* **Goal**
Locate every line below that contains the word "import" and copy it.

··· Given data ···

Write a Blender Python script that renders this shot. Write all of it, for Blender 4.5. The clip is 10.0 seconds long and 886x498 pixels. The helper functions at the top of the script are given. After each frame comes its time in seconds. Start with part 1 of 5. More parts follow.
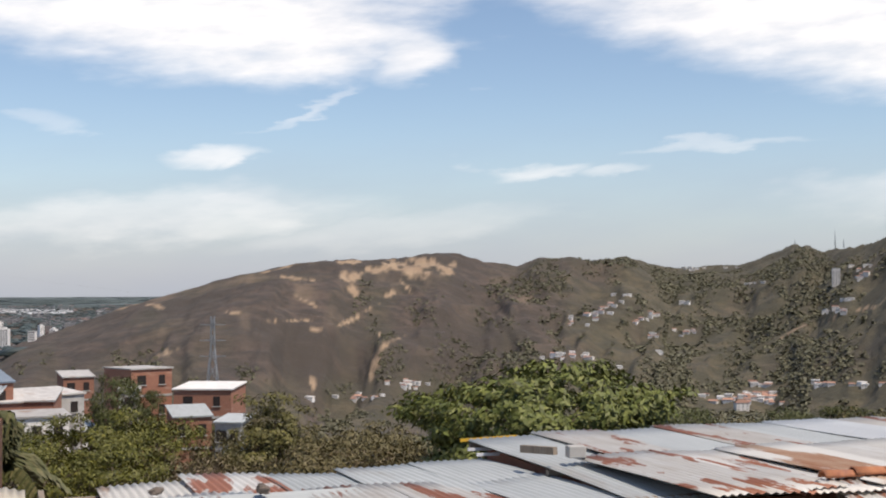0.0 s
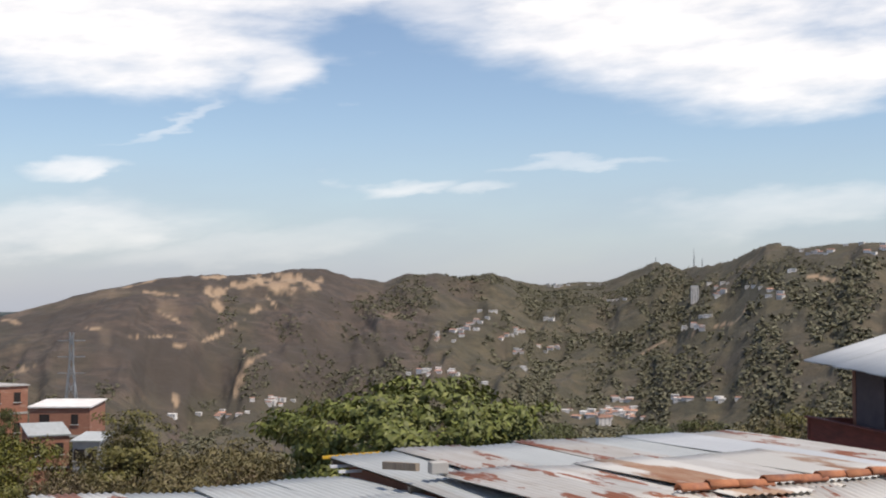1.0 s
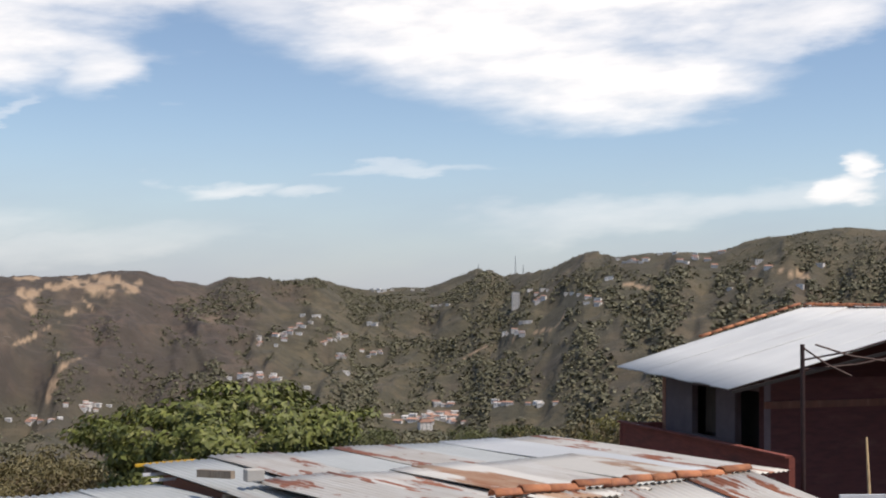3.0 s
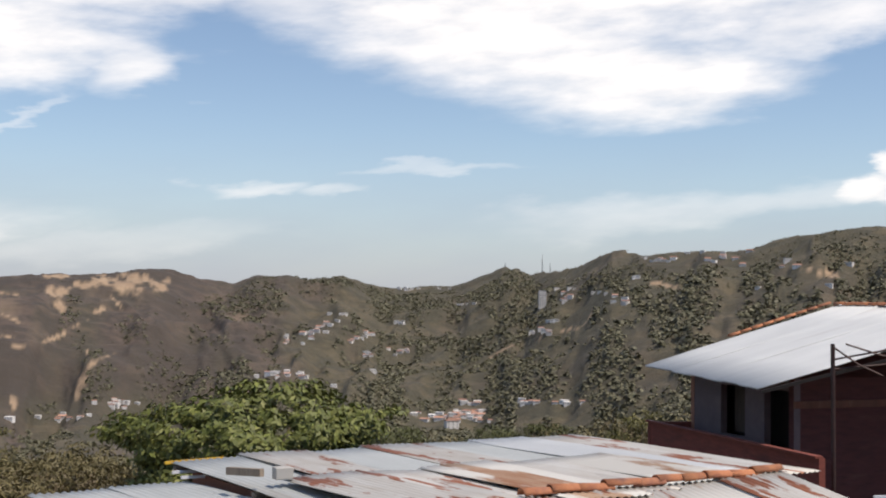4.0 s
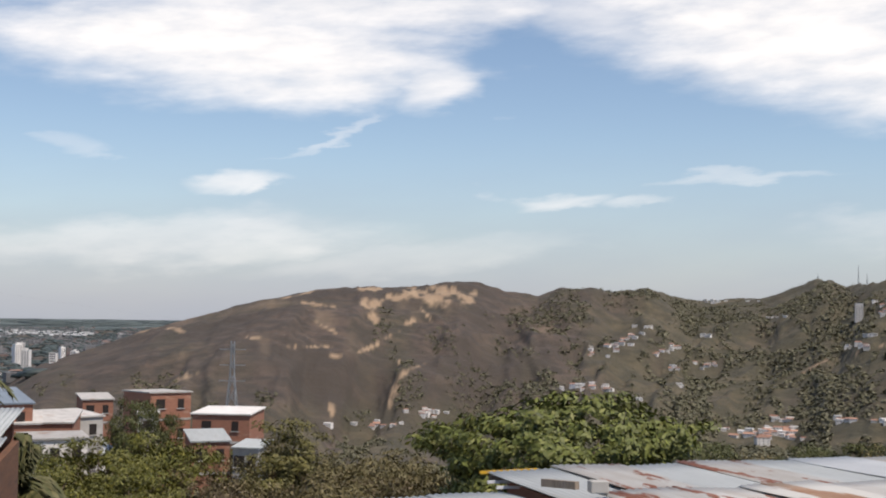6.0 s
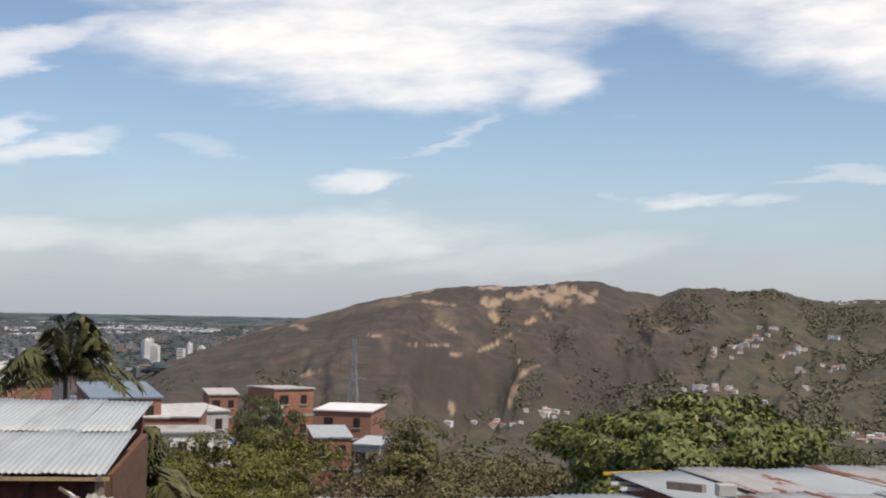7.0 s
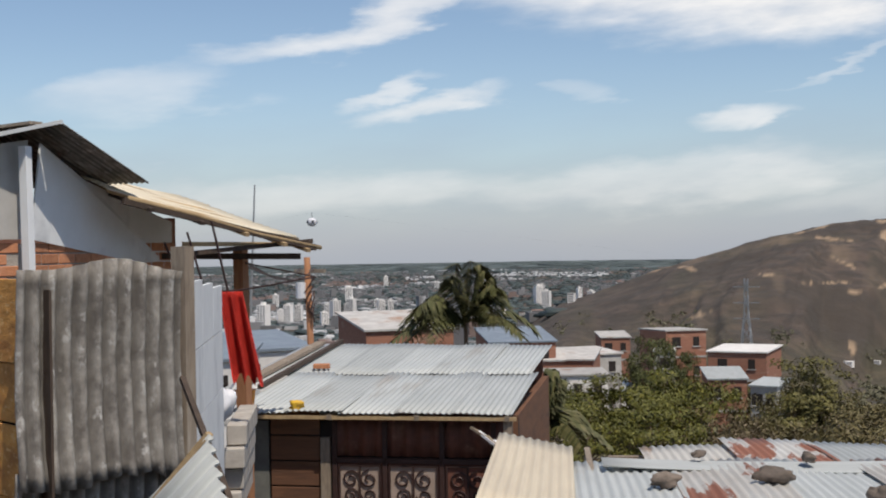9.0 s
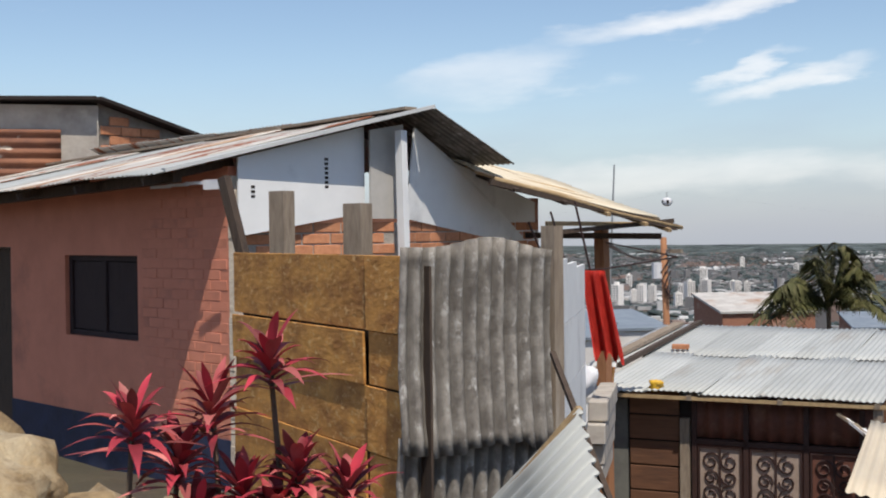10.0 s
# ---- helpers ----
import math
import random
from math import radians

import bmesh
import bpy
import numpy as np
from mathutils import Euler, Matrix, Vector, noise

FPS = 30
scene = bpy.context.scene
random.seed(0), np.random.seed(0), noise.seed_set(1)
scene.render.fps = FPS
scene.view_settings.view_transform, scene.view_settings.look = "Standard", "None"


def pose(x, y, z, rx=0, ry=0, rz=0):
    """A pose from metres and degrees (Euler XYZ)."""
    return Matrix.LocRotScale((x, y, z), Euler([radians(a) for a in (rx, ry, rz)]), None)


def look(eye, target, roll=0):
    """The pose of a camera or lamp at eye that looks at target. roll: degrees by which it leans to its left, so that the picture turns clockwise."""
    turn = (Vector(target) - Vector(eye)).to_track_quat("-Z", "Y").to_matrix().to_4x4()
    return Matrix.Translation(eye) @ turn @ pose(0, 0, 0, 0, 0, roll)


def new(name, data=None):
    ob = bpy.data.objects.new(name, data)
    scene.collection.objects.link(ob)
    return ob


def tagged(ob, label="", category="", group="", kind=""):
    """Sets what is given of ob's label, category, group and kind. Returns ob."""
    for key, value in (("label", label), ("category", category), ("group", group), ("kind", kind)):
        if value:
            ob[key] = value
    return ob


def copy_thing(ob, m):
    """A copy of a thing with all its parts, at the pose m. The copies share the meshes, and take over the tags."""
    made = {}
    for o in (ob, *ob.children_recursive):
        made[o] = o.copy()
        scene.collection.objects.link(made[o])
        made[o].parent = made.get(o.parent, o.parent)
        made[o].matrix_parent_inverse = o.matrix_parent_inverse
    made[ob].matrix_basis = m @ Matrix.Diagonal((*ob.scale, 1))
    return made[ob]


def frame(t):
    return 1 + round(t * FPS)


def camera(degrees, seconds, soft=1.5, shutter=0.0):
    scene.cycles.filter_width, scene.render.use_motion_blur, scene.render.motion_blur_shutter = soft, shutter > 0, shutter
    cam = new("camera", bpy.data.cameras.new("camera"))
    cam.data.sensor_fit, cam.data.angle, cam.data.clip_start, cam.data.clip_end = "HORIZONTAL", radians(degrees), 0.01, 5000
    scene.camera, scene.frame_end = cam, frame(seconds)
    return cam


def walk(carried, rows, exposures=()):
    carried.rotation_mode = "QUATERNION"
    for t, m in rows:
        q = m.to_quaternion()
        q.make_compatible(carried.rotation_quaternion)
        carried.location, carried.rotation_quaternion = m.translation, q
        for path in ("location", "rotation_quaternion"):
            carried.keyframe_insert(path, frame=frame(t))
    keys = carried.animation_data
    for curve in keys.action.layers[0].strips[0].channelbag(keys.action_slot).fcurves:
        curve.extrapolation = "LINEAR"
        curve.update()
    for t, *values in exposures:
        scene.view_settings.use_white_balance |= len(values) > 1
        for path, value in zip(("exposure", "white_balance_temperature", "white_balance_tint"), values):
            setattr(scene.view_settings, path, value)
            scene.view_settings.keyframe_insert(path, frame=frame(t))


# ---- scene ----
cam = camera(38.0, 10.0, soft=2.0)
# seconds, place, turns about x, y, z
ROWS = [
    (0.0, 0.001, -0.0, 1.599, 91.364, 0.203, 0.01),
    (0.5, 0.017, 0.029, 1.59, 91.423, -0.439, -0.715),
    (1.0, 0.036, 0.041, 1.596, 92.066, -0.007, -5.909),
    (1.5, 0.074, 0.039, 1.601, 92.639, -0.303, -10.751),
    (2.0, 0.087, 0.025, 1.602, 92.265, -1.04, -13.428),
    (3.5, 0.066, 0.041, 1.615, 92.33, -0.348, -13.569),
    (4.0, 0.06, 0.058, 1.611, 92.24, -0.651, -12.554),
    (4.5, 0.055, 0.067, 1.61, 92.221, -1.268, -11.731),
    (5.0, 0.035, 0.112, 1.616, 92.551, -0.967, -7.949),
    (5.5, 0.007, 0.135, 1.615, 92.549, -0.558, -2.989),
    (6.0, -0.016, 0.174, 1.604, 92.623, -0.77, 0.923),
    (7.5, -0.058, 0.297, 1.588, 92.25, -0.796, 9.457),
    (8.0, -0.066, 0.237, 1.586, 90.84, 0.072, 13.781),
    (8.5, -0.063, 0.153, 1.594, 89.993, 0.472, 18.161),
    (9.0, -0.078, 0.107, 1.6, 89.918, 0.935, 23.362),
    (9.5, -0.095, 0.047, 1.607, 90.019, 1.027, 31.632),
    (10.0, -0.092, -0.033, 1.6, 89.239, 0.678, 39.011),
]
walk(cam, [(t, pose(x, y, z, rx, ry, rz)) for t, x, y, z, rx, ry, rz in ROWS],
     [(0.0, 0.24, 6620, 13), (2.0, 0.23, 6620, 13), (6.0, 0.17, 6620, 13), (7.5, 0.10, 6600, 12), (9.0, 0.02, 6550, 11), (9.5, 0.12, 6550, 11), (10.0, 0.22, 6550, 11)])
rng = random.Random(7)

# ---- sky, sun ----
SUN_AZ, SUN_EL = -126.0, 61.0  # compass turn from +y towards -x, height
sun_dir = Vector((-math.sin(radians(SUN_AZ)) * math.cos(radians(SUN_EL)), math.cos(radians(SUN_AZ)) * math.cos(radians(SUN_EL)), math.sin(radians(SUN_EL))))


def sky():
    w = bpy.data.worlds.new("sky")
    scene.world = w
    w.use_nodes = True
    nt = w.node_tree
    N, L = nt.nodes, nt.links
    N.clear()

    def math_node(op, a, b=None, c=None):
        n = N.new("ShaderNodeMath")
        n.operation = op
        for i, v in enumerate((a, b, c)):
            if v is None:
                continue
            if isinstance(v, (int, float)):
                n.inputs[i].default_value = v
            else:
                L.new(v, n.inputs[i])
        return n.outputs[0]

    tc = N.new("ShaderNodeTexCoord")
    sep = N.new("ShaderNodeSeparateXYZ")
    L.new(tc.outputs["Generated"], sep.inputs[0])
    x, y, z = sep.outputs
    az = math_node("MULTIPLY", math_node("ARCTAN2", math_node("MULTIPLY", x, -1.0), y), 57.2958)
    el = math_node("MULTIPLY", math_node("ARCSINE", z), 57.2958)
    comb = N.new("ShaderNodeCombineXYZ")
    L.new(math_node("ADD", math_node("MULTIPLY", az, 0.30), math_node("MULTIPLY", el, 0.25)), comb.inputs[0])
    L.new(el, comb.inputs[1])
    big = N.new("ShaderNodeTexNoise")
    big.inputs["Scale"].default_value, big.inputs["Detail"].default_value, big.inputs["Roughness"].default_value = 0.33, 9, 0.55
    L.new(comb.outputs[0], big.inputs["Vector"])
    warp = math_node("MULTIPLY", math_node("SUBTRACT", big.outputs["Fac"], 0.5), 7.0)
    big2 = N.new("ShaderNodeTexNoise")
    big2.inputs["Scale"].default_value, big2.inputs["Detail"].default_value, big2.inputs["Roughness"].default_value = 0.85, 9, 0.56
    L.new(comb.outputs[0], big2.inputs["Vector"])
    fray = math_node("SUBTRACT", big2.outputs["Fac"], 0.5)
    az2 = math_node("ADD", az, math_node("MULTIPLY", warp, 1.6))
    el2 = math_node("ADD", el, math_node("MULTIPLY", warp, 0.55))

    total = None
    # turn, height, half width, half height, slant (rise per degree of turn), strength
    for a0, e0, wa, we, sl, st in CLOUDS:
        da = math_node("SUBTRACT", az2, a0)
        de = math_node("SUBTRACT", math_node("SUBTRACT", el2, e0), math_node("MULTIPLY", da, sl))
        q = math_node("ADD", math_node("POWER", math_node("ABSOLUTE", math_node("DIVIDE", da, wa)), 2.0), math_node("POWER", math_node("ABSOLUTE", math_node("DIVIDE", de, we)), 2.0))
        m = math_node("SUBTRACT", 1.35, math_node("ADD", q, math_node("MULTIPLY", fray, -1.7)))
        sm = N.new("ShaderNodeMapRange")
        sm.interpolation_type = "SMOOTHSTEP"
        sm.inputs["From Min"].default_value, sm.inputs["From Max"].default_value = -0.3, 1.7
        sm.inputs["To Max"].default_value = st
        L.new(m, sm.inputs["Value"])
        total = sm.outputs[0] if total is None else math_node("MAXIMUM", total, sm.outputs[0])
    # pale band of far cloud over the horizon
    band = N.new("ShaderNodeMapRange")
    band.interpolation_type = "SMOOTHSTEP"
    band.inputs["From Min"].default_value, band.inputs["From Max"].default_value = 8.0, -1.0
    band.inputs["To Max"].default_value = 0.72
    L.new(math_node("ADD", el, math_node("MULTIPLY", warp, 0.5)), band.inputs["Value"])
    nish = N.new("ShaderNodeTexSky")
    nish.sky_type, nish.sun_disc = "NISHITA", False
    nish.sun_elevation, nish.sun_rotation = radians(SUN_EL), radians(-SUN_AZ)
    nish.altitude, nish.dust_density, nish.ozone_density = 600, 0.5, 1.7
    soft = N.new("ShaderNodeMix")
    soft.data_type = "RGBA"
    L.new(band.outputs[0], soft.inputs[0])
    L.new(nish.outputs[0], soft.inputs[6])
    soft.inputs[7].default_value = HORIZON
    shade = N.new("ShaderNodeMix")
    shade.data_type = "RGBA"
    L.new(big2.outputs["Fac"], shade.inputs[0])
    shade.inputs[6].default_value, shade.inputs[7].default_value = CLOUD_LO, CLOUD_HI
    mix = N.new("ShaderNodeMix")
    mix.data_type = "RGBA"
    L.new(total, mix.inputs[0])
    L.new(soft.outputs[2], mix.inputs[6])
    L.new(shade.outputs[2], mix.inputs[7])
    bg = N.new("ShaderNodeBackground")
    bg.inputs[1].default_value = SKY
    L.new(mix.outputs[2], bg.inputs[0])
    out = N.new("ShaderNodeOutputWorld")
    L.new(bg.outputs[0], out.inputs[0])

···

* **Right answer**
import math
import random
from math import radians
import bmesh
import bpy
import numpy as np
from mathutils import Euler, Matrix, Vector, noise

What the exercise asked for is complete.